Mais la vente de logements qu’on appellera HLM, pour simplifier, pose également un problème de nature sociologique et politique. Les expériences que nous avons pu connaître de vente HLM se sont généralement traduites par des ventes à un prix inférieur au prix du marché. On arbitre donc en faveur du locataire en place et, pour des raisons prétendument sociales, on va lui permettre d’acquérir le logement à des conditions préférentielles. Au cas où il voudrait ensuite vendre le logement, aucune règle ne s’y oppose et aucune règle ne lui interdit de le vendre plus cher qu’il ne l’a acheté. Le logement est alors soumis aux habituelles lois du marché et peut donner lieu à toute spéculation. Mais si on arbitre en faveur du locataire en place, qui a les moyens d’acheter le logement, on arbitre contre la famille qui attend un logement car ce logement ne sera plus disponible pour une famille modeste, éventuellement reconnue « prioritaire et urgente ». Le choix politique qui est fait ainsi se situe clairement contre les familles les plus modestes. Est-ce la logique du logement social ? Est-ce la logique du droit au logement opposable ? On est de toute évidence en pleine contradiction.
L’argumentaire des partisans de la vente ne se limite pas à ces deux premiers arguments : il y a aussi le raisonnement du « bon locataire ». Lorsque vous avez payé régulièrement et ponctuellement un loyer HLM pendant cinq, dix ou vingt ans, n’est-il pas vrai que vous avez payé une bonne partie du prix du logement et n’est-il pas logique de pouvoir l’acheter à un prix avantageux ? Cet argument n’est pas bien sérieux ni sur le plan juridique ni sur le plan économique et social. D’une part il faudrait tenir le même raisonnement dans un logement privé que dans un logement HLM. Or quel est le locataire d’un logement privé qui pourrait aller voir son propriétaire en lui disant : j’ai payé un loyer pendant tant d’années, donc j’ai payé une partie du logement et j’ai le droit d’en devenir propriétaire à prix réduit ? On peut aisément deviner la réponse du propriétaire.
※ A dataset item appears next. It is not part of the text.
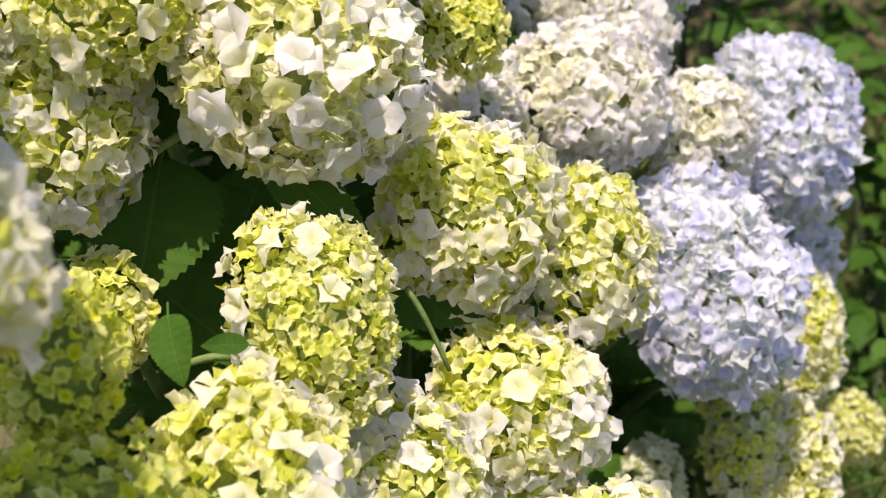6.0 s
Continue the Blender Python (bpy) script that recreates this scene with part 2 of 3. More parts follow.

Mais au-delà de cette réponse, il ne faut pas oublier que le locataire HLM, par le moyen du plafonnement de son loyer, a bénéficié d’une aide importante par rapport aux loyers privés. A Paris, le loyer de marché pour un logement libre étant environ de 22€ le m2 par mois, le loyer HLM étant d’environ 7€ par m2 et par mois, l’aide au locataire est de 15€ par m2 et par mois, soit pour un logement de 100m2 une aide de 1500€ par mois. Ce locataire a été fortement aidé pendant sa durée d’occupation du logement HLM, on ne voit pas à quel titre il devrait aussi bénéficier de la vente de son logement alors que c e logement peut encore rendre un service de nature sociale à d’autres familles.
Enfin vient l’argument économique : avec la vente d’un logement HLM, on peut construire entre 2,5 et 4 logements nouveaux. C’est oublier quelques modestes détails. On nous dit : il faut renforcer les fonds propres des organismes de logement social par la plus value qu’ils vont faire sur les logements qu’ils vendront. Mais contrairement à une idée reçue, la plupart des organismes bailleurs sociaux sont correctement gérés et assurent non seulement leur équilibre financier mais disposent de fonds propres et les utilisent déjà pour construire. Il y a beau temps qu’ils le font et n’ont pas attendu le gouvernement. Si celui-ci leur fournit les conditions de financement suffisantes pour reconstituer progressivement leurs fonds propres en construisant, il n’y a donc pas besoin de vendre le patrimoine. Ensuite, si dans la plupart des cas la vente d’un logement se fait pour des raisons « sociales » à des prix inférieurs au marché, il ne faut pas compter sur ces plus values pour financer plusieurs logements nouveaux, ce serait déjà bien de constituer des fonds propres pour en construire un seul. Enfin et surtout, les fonds propres des bailleurs sociaux ne suffisent pas pour construire de nouveaux logements, il faut pour construire toutes les autres aides publiques, prêt de la Caisse des dépôts, financement 1% logement, exonérations fiscales, TVA à 5,5% etc. Et ces aides là sont limitées et vont-elles-mêmes limiter le nombre de logements sociaux construits. Il n’y aura pas un seul logement neuf de plus que ce que l’enveloppe de ces aides permet déjà. Et elles s’ajoutent au coût de la construction de logements nouveaux, alors qu’on a vendu des logements sociaux qui ne nécessitaient aucune aide supplémentaire. La vente HLM n’est donc pas le moyen miraculeux de construire davantage et la réalité incontournable est que malgré la vente HLM, on ne construira pas un logement social de plus.
Je m’excuse profondément auprès de mes lecteurs de leur infliger cette évidence : lorsqu’on vend un logement HLM, on a un logement de moins que si on ne l’avait pas vendu et on loge une famille de moins que si on l’avait conservé.
Plutôt que de consacrer du temps à cette fausse bonne idée, consacrons nous aux vrais problèmes du logement social, l’enveloppe et le montant unitaire des aides publiques, l’orientation de ces aides vers les zones géographiques qui en ont le plus besoin, la rénovation urbaine, l’accès au logement social des publics prioritaires, la revalorisation des aides personnelles, une aide véritable à la réhabilitation des passoires thermiques pour alléger les charges des locataires et améliorer notre balance commerciale…..
Et cessons de croire qu’on peut avoir le beurre et l’argent du beurre.